THE TASK:
Copy out each line exactly; pictures stay out of the copy.

-------- SUPPLIED DATA

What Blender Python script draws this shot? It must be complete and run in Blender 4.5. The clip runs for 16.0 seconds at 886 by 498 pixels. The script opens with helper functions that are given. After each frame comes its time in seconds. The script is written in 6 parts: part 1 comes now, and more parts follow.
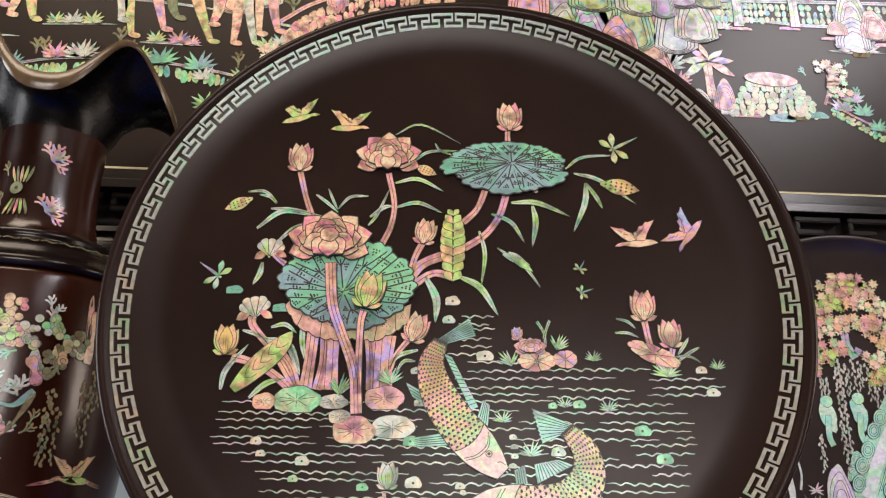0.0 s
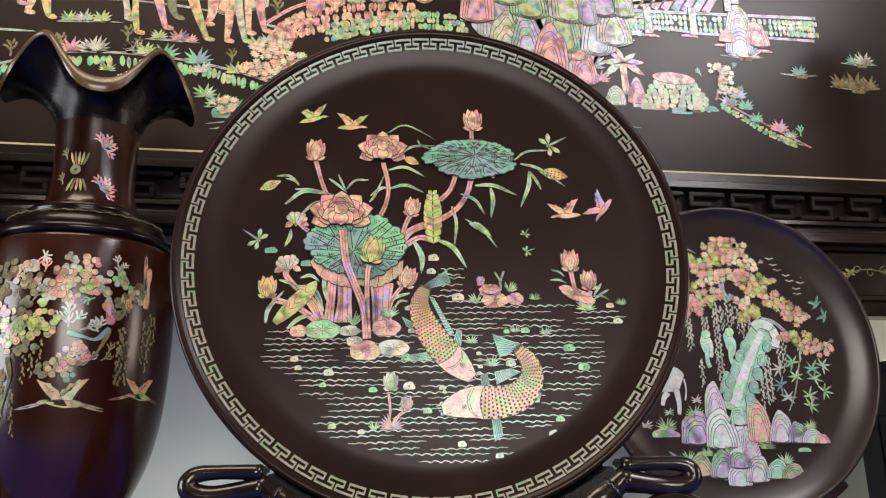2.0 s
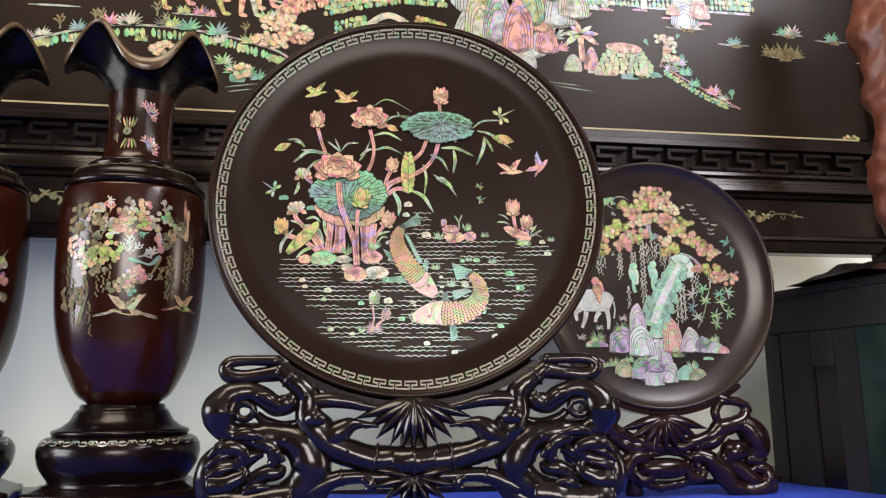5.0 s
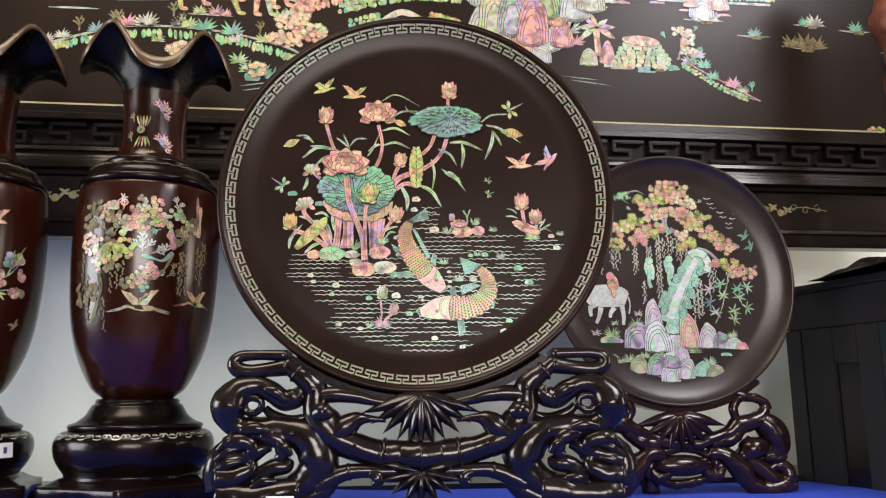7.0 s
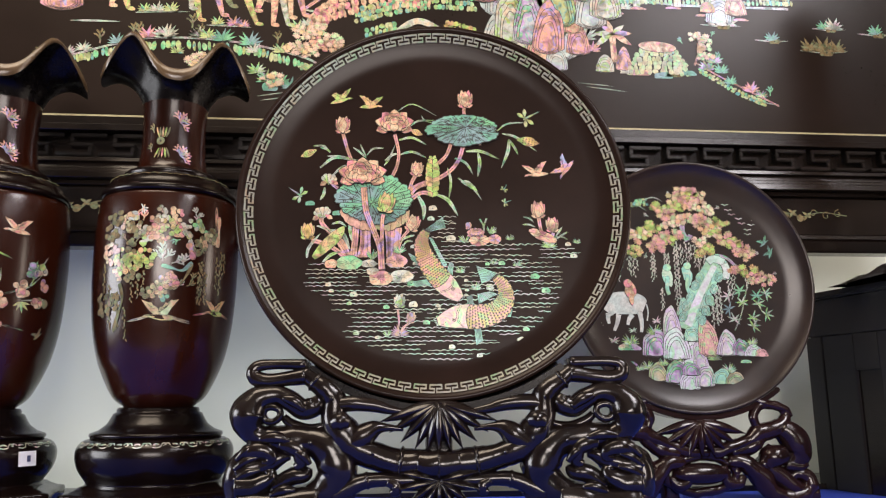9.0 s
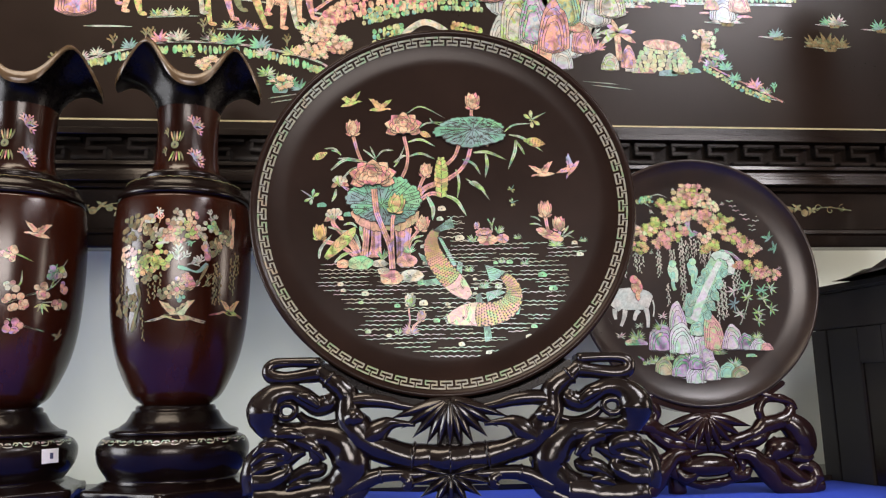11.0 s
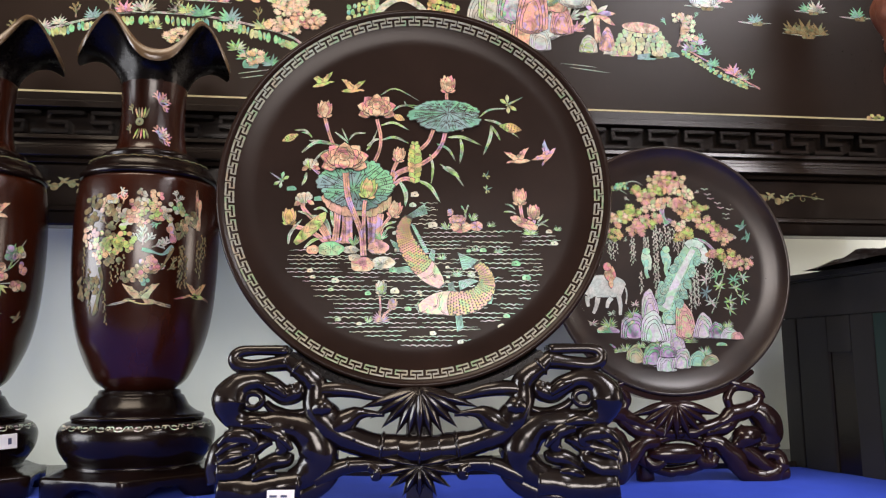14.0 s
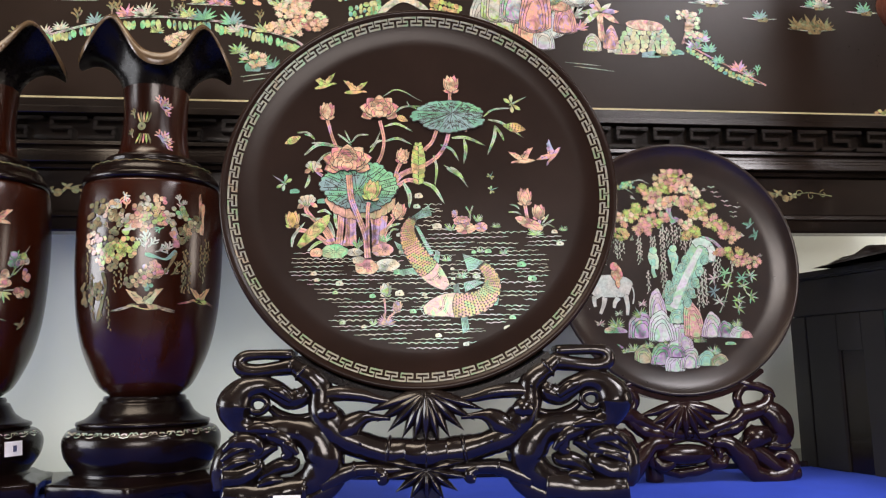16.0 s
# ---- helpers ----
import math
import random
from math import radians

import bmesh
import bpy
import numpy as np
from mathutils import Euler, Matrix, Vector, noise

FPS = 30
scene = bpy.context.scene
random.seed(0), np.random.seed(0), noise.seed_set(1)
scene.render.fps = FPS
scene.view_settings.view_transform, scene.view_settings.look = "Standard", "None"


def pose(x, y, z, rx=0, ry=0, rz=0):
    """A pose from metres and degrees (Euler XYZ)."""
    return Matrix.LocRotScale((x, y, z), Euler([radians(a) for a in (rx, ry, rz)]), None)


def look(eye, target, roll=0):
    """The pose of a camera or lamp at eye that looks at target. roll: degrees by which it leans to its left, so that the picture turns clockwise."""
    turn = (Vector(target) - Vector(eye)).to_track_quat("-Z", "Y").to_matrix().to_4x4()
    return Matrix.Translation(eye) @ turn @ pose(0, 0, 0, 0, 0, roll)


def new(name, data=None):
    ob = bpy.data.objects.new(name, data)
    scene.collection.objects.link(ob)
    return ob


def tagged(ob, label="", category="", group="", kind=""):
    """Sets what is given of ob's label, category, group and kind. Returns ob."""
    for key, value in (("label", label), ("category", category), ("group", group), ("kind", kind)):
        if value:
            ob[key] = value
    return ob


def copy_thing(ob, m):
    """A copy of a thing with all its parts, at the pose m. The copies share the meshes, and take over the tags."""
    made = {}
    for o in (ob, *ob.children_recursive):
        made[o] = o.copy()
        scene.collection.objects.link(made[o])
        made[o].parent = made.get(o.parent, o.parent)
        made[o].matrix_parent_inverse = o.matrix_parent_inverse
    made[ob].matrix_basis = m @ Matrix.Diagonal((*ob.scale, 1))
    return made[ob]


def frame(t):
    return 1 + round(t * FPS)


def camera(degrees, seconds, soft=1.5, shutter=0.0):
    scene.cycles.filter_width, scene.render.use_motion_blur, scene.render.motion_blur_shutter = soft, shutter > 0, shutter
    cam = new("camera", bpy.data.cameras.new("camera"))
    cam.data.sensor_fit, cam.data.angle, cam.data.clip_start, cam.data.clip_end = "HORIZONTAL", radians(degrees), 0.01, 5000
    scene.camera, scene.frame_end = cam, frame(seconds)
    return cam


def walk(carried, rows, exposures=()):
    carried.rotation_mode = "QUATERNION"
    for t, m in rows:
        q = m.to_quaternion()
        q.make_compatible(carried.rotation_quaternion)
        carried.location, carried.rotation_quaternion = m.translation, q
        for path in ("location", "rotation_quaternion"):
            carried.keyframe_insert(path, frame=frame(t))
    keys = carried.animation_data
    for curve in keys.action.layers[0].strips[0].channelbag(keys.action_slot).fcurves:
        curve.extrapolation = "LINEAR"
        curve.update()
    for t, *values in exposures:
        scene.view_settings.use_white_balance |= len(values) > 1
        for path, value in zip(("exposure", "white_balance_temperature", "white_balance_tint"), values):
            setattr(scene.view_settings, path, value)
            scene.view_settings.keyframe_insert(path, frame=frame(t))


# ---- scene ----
cam = camera(59.1, 16.0, soft=1.2)
PATH = [
    (0, (-0.0269, -0.173, 1.0615), (0.1141, 1.724, 1.677), 0.48),
    (0.5, (-0.0184, -0.211, 1.0501), (0.1136, 1.68, 1.689), 0.77),
    (1, (-0.0379, -0.237, 1.039), (0.1424, 1.649, 1.6817), 0.27),
    (1.5, (-0.0786, -0.299, 1.0227), (0.1927, 1.591, 1.6195), -0.5),
    (2, (-0.0955, -0.367, 1.0035), (0.2279, 1.535, 1.5309), -1.16),
    (2.5, (-0.0777, -0.426, 0.9967), (0.2205, 1.493, 1.4781), -1.05),
    (3, (-0.0535, -0.486, 0.9796), (0.1523, 1.457, 1.406), -0.25),
    (3.5, (-0.0419, -0.536, 0.9701), (0.1139, 1.417, 1.3737), 0.45),
    (4, (-0.0661, -0.564, 0.9641), (0.1322, 1.387, 1.3569), 0.36),
    (4.5, (-0.0963, -0.588, 0.9615), (0.2092, 1.353, 1.3335), -0.42),
    (4.7, (-0.1004, -0.603, 0.9596), (0.2279, 1.336, 1.3267), -0.61),
    (6.8, (-0.0688, -0.607, 0.9502), (0.1895, 1.342, 1.3183), -0.62),
    (7, (-0.0688, -0.605, 0.9502), (0.1785, 1.346, 1.3178), -0.53),
    (7.5, (-0.0686, -0.608, 0.9542), (0.1568, 1.345, 1.3238), -0.53),
    (8, (-0.0706, -0.608, 0.9543), (0.144, 1.345, 1.3303), -0.53),
    (8.5, (-0.0676, -0.606, 0.9542), (0.1402, 1.346, 1.3345), -0.53),
    (11, (-0.0724, -0.632, 0.9574), (0.1107, 1.326, 1.3228), -1.03),
    (11.5, (-0.0693, -0.631, 0.9603), (0.1177, 1.331, 1.3014), -1.23),
    (12, (-0.0646, -0.638, 0.9771), (0.1454, 1.325, 1.2922), -1.02),
    (12.5, (-0.0656, -0.639, 0.9761), (0.1726, 1.324, 1.274), -0.61),
    (13, (-0.0656, -0.635, 0.9771), (0.1804, 1.328, 1.2697), -0.51),
    (13.5, (-0.0656, -0.624, 0.9771), (0.1834, 1.339, 1.2686), -0.31),
    (14, (-0.0694, -0.617, 0.9803), (0.1816, 1.345, 1.2736), -0.41),
    (14.5, (-0.0665, -0.614, 0.9782), (0.1845, 1.348, 1.2715), -0.71),
    (15, (-0.0645, -0.609, 0.9801), (0.1894, 1.354, 1.2703), -0.91),
    (15.5, (-0.0664, -0.607, 0.9812), (0.1808, 1.355, 1.2777), -0.91),
    (16, (-0.0664, -0.609, 0.9812), (0.1688, 1.355, 1.2792), -1.01),
]
walk(cam, [(t, look(eye, target, roll)) for t, eye, target, roll in PATH], ((0.0, -0.06, 6750, 18), (3.0, 0.03, 6750, 18), (4.5, 0.12, 6750, 18), (16.0, 0.12, 6750, 18)))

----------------

OUTPUT OF THE TASK:
What Blender Python script draws this shot? It must be complete and run in Blender 4.5. The clip runs for 16.0 seconds at 886 by 498 pixels. The script opens with helper functions that are given. After each frame comes its time in seconds. The script is written in 6 parts: part 1 comes now, and more parts follow.
0.0 s
2.0 s
5.0 s
7.0 s
9.0 s
11.0 s
14.0 s
16.0 s
# ---- helpers ----
import math
import random
from math import radians

import bmesh
import bpy
import numpy as np
from mathutils import Euler, Matrix, Vector, noise

FPS = 30
scene = bpy.context.scene
random.seed(0), np.random.seed(0), noise.seed_set(1)
scene.render.fps = FPS
scene.view_settings.view_transform, scene.view_settings.look = "Standard", "None"


def pose(x, y, z, rx=0, ry=0, rz=0):
    """A pose from metres and degrees (Euler XYZ)."""
    return Matrix.LocRotScale((x, y, z), Euler([radians(a) for a in (rx, ry, rz)]), None)


def look(eye, target, roll=0):
    """The pose of a camera or lamp at eye that looks at target. roll: degrees by which it leans to its left, so that the picture turns clockwise."""
    turn = (Vector(target) - Vector(eye)).to_track_quat("-Z", "Y").to_matrix().to_4x4()
    return Matrix.Translation(eye) @ turn @ pose(0, 0, 0, 0, 0, roll)


def new(name, data=None):
    ob = bpy.data.objects.new(name, data)
    scene.collection.objects.link(ob)
    return ob


def tagged(ob, label="", category="", group="", kind=""):
    """Sets what is given of ob's label, category, group and kind. Returns ob."""
    for key, value in (("label", label), ("category", category), ("group", group), ("kind", kind)):
        if value:
            ob[key] = value
    return ob


def copy_thing(ob, m):
    """A copy of a thing with all its parts, at the pose m. The copies share the meshes, and take over the tags."""
    made = {}
    for o in (ob, *ob.children_recursive):
        made[o] = o.copy()
        scene.collection.objects.link(made[o])
        made[o].parent = made.get(o.parent, o.parent)
        made[o].matrix_parent_inverse = o.matrix_parent_inverse
    made[ob].matrix_basis = m @ Matrix.Diagonal((*ob.scale, 1))
    return made[ob]


def frame(t):
    return 1 + round(t * FPS)


def camera(degrees, seconds, soft=1.5, shutter=0.0):
    scene.cycles.filter_width, scene.render.use_motion_blur, scene.render.motion_blur_shutter = soft, shutter > 0, shutter
    cam = new("camera", bpy.data.cameras.new("camera"))
    cam.data.sensor_fit, cam.data.angle, cam.data.clip_start, cam.data.clip_end = "HORIZONTAL", radians(degrees), 0.01, 5000
    scene.camera, scene.frame_end = cam, frame(seconds)
    return cam


def walk(carried, rows, exposures=()):
    carried.rotation_mode = "QUATERNION"
    for t, m in rows:
        q = m.to_quaternion()
        q.make_compatible(carried.rotation_quaternion)
        carried.location, carried.rotation_quaternion = m.translation, q
        for path in ("location", "rotation_quaternion"):
            carried.keyframe_insert(path, frame=frame(t))
    keys = carried.animation_data
    for curve in keys.action.layers[0].strips[0].channelbag(keys.action_slot).fcurves:
        curve.extrapolation = "LINEAR"
        curve.update()
    for t, *values in exposures:
        scene.view_settings.use_white_balance |= len(values) > 1
        for path, value in zip(("exposure", "white_balance_temperature", "white_balance_tint"), values):
            setattr(scene.view_settings, path, value)
            scene.view_settings.keyframe_insert(path, frame=frame(t))


# ---- scene ----
cam = camera(59.1, 16.0, soft=1.2)
PATH = [
    (0, (-0.0269, -0.173, 1.0615), (0.1141, 1.724, 1.677), 0.48),
    (0.5, (-0.0184, -0.211, 1.0501), (0.1136, 1.68, 1.689), 0.77),
    (1, (-0.0379, -0.237, 1.039), (0.1424, 1.649, 1.6817), 0.27),
    (1.5, (-0.0786, -0.299, 1.0227), (0.1927, 1.591, 1.6195), -0.5),
    (2, (-0.0955, -0.367, 1.0035), (0.2279, 1.535, 1.5309), -1.16),
    (2.5, (-0.0777, -0.426, 0.9967), (0.2205, 1.493, 1.4781), -1.05),
    (3, (-0.0535, -0.486, 0.9796), (0.1523, 1.457, 1.406), -0.25),
    (3.5, (-0.0419, -0.536, 0.9701), (0.1139, 1.417, 1.3737), 0.45),
    (4, (-0.0661, -0.564, 0.9641), (0.1322, 1.387, 1.3569), 0.36),
    (4.5, (-0.0963, -0.588, 0.9615), (0.2092, 1.353, 1.3335), -0.42),
    (4.7, (-0.1004, -0.603, 0.9596), (0.2279, 1.336, 1.3267), -0.61),
    (6.8, (-0.0688, -0.607, 0.9502), (0.1895, 1.342, 1.3183), -0.62),
    (7, (-0.0688, -0.605, 0.9502), (0.1785, 1.346, 1.3178), -0.53),
    (7.5, (-0.0686, -0.608, 0.9542), (0.1568, 1.345, 1.3238), -0.53),
    (8, (-0.0706, -0.608, 0.9543), (0.144, 1.345, 1.3303), -0.53),
    (8.5, (-0.0676, -0.606, 0.9542), (0.1402, 1.346, 1.3345), -0.53),
    (11, (-0.0724, -0.632, 0.9574), (0.1107, 1.326, 1.3228), -1.03),
    (11.5, (-0.0693, -0.631, 0.9603), (0.1177, 1.331, 1.3014), -1.23),
    (12, (-0.0646, -0.638, 0.9771), (0.1454, 1.325, 1.2922), -1.02),
    (12.5, (-0.0656, -0.639, 0.9761), (0.1726, 1.324, 1.274), -0.61),
    (13, (-0.0656, -0.635, 0.9771), (0.1804, 1.328, 1.2697), -0.51),
    (13.5, (-0.0656, -0.624, 0.9771), (0.1834, 1.339, 1.2686), -0.31),
    (14, (-0.0694, -0.617, 0.9803), (0.1816, 1.345, 1.2736), -0.41),
    (14.5, (-0.0665, -0.614, 0.9782), (0.1845, 1.348, 1.2715), -0.71),
    (15, (-0.0645, -0.609, 0.9801), (0.1894, 1.354, 1.2703), -0.91),
    (15.5, (-0.0664, -0.607, 0.9812), (0.1808, 1.355, 1.2777), -0.91),
    (16, (-0.0664, -0.609, 0.9812), (0.1688, 1.355, 1.2792), -1.01),
]
walk(cam, [(t, look(eye, target, roll)) for t, eye, target, roll in PATH], ((0.0, -0.06, 6750, 18), (3.0, 0.03, 6750, 18), (4.5, 0.12, 6750, 18), (16.0, 0.12, 6750, 18)))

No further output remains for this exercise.